Could anyone be clearer about it? We are all temples. Our bodies, not buildings are the churches that matter. There is nothing in Jesus’ teaching about confession, ritual, priests, doctrine. It’s simply about opening our eyes and embracing the truth that God’s Spirit is like the very air we breathe. It’s like Paul will later say in his Areopagus speech about the “Unknown God” (Acts 17:28): Everyone lives and moves and has being in God’s Spirit.

Recognizing that and acting accordingly is what spirituality (vs. religion) is about. As Jesus says in today’s Gospel, such recognition will have us keeping his commandments: to love God wholeheartedly and our neighbor as ourselves. And, of course, loving our neighbors as our self does not mean loving them as much as we love ourselves. It means loving them because they are our self – the Self that is one with God. Put more simply: All of us are one. That’s the essence of Jesus’ teaching.

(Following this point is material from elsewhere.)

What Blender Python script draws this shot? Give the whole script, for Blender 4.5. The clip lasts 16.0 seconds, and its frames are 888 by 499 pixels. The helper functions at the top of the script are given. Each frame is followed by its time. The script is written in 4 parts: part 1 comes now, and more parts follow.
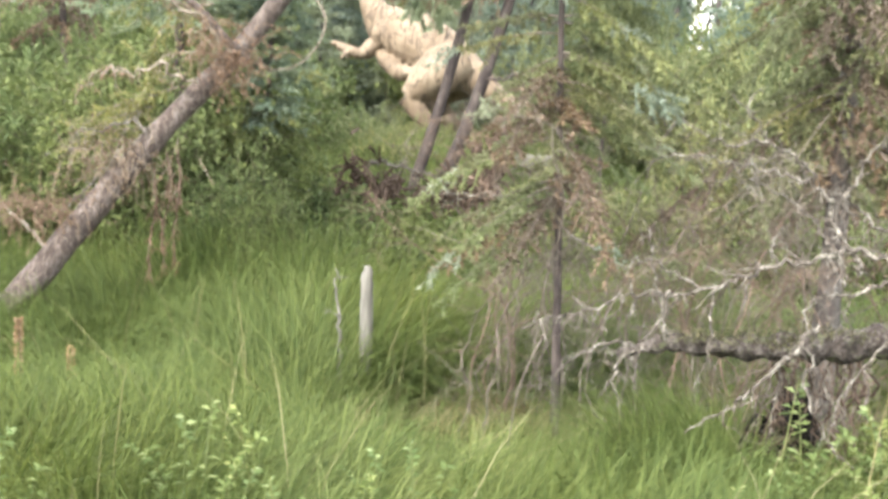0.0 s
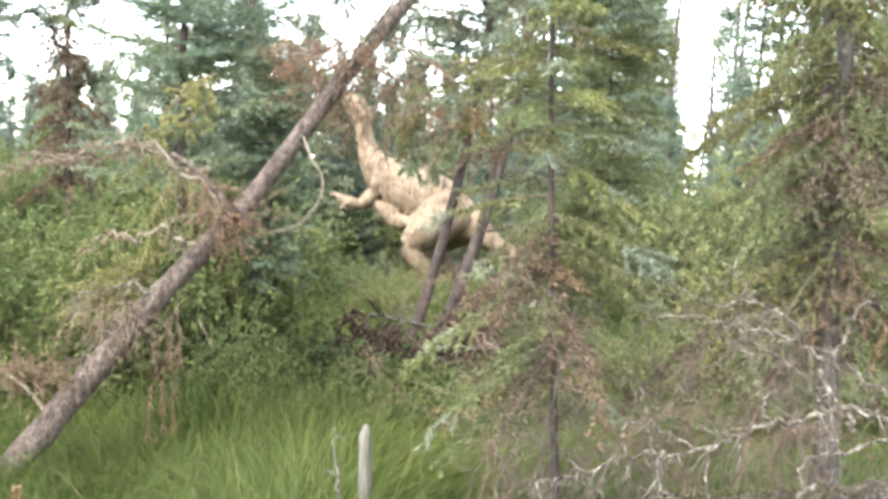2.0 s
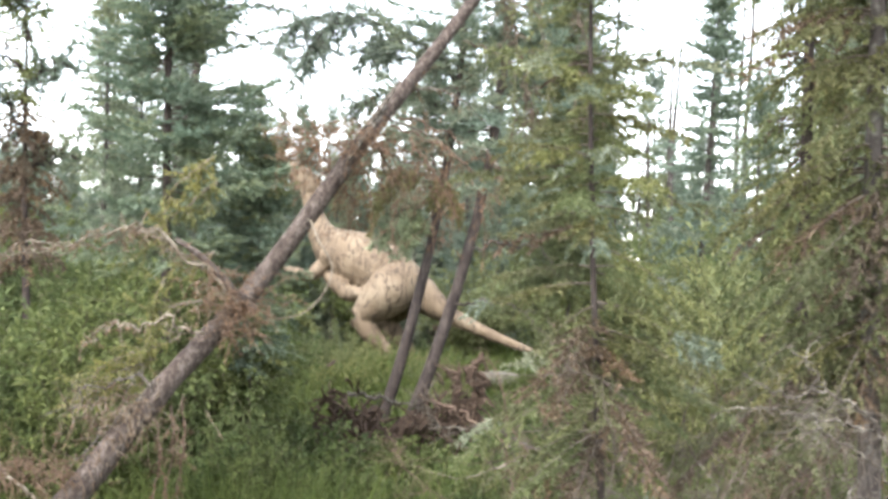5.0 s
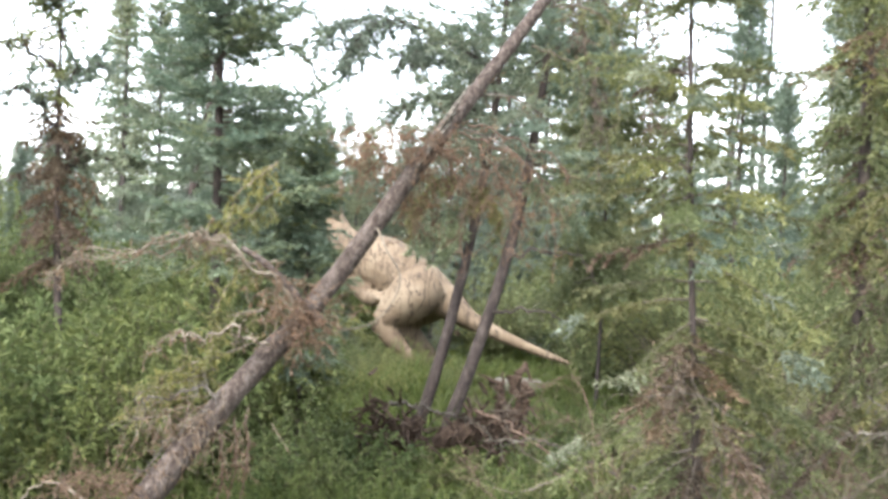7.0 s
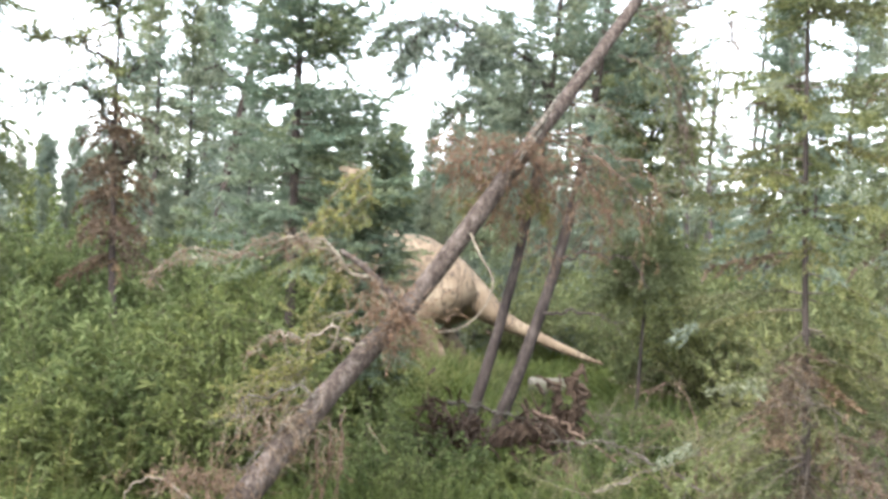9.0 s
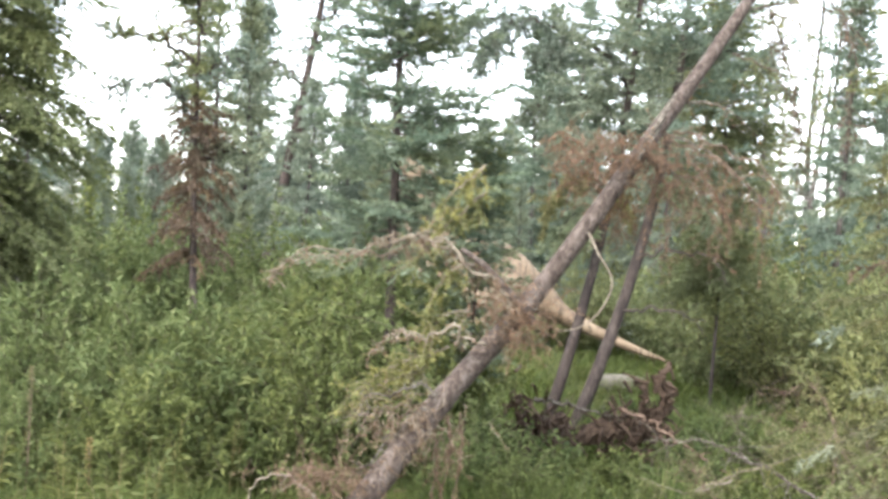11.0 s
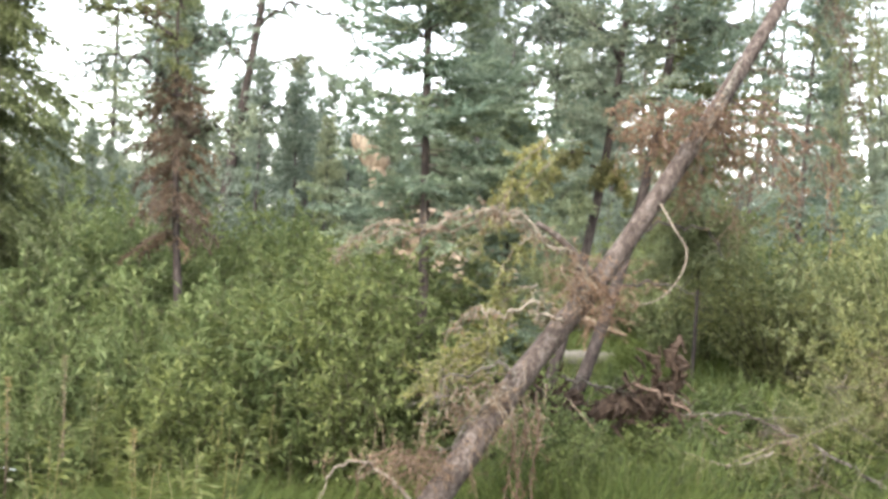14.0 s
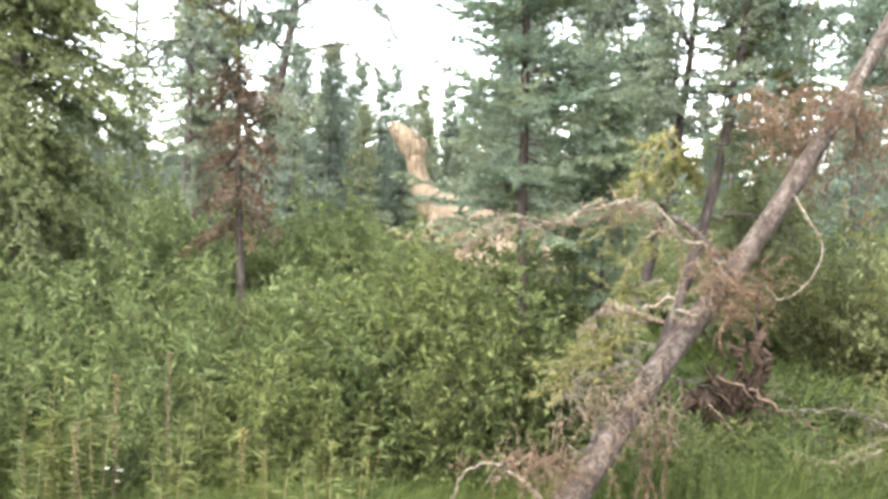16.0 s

Later on in Acts 17:28, Paul elaborates. He explains to Greek seekers in the Areopagus that their altar to the “Unknown God” represents an unconscious recognition of the God of Israel.

But that recognition can happen only if we become holy in the sense indicated in today’s first reading. There Philip (and later Peter and John) invoked Christ’s Spirit on Samaritans – the traditional enemies of Jews. Significantly, the apostles do so while laying hands on the Samaritans’ heads. Their action symbolically brings together the left and right sides of the brains of those they touch. The ritual shows that experiencing the Spirit calls not just for logic, but for intuition as well. The Spirit is the one who makes us whole, not simply right or left-brain dominant. “Holiness” means wholeness in that sense – integrating what we know logically and by intuition.

That’s what spirituality means!

I’m writing this at 3:00 Sunday morning. The Keepers is still haunting me and keeping me awake. I’m feeling disturbed, even angry, about the Church’s distortion of faith, God and the Spirit of Christ explained so simply in today’s readings.

Please excuse me for any lack of coherence here.  Blame it on the late hour. But don’t miss watching the film.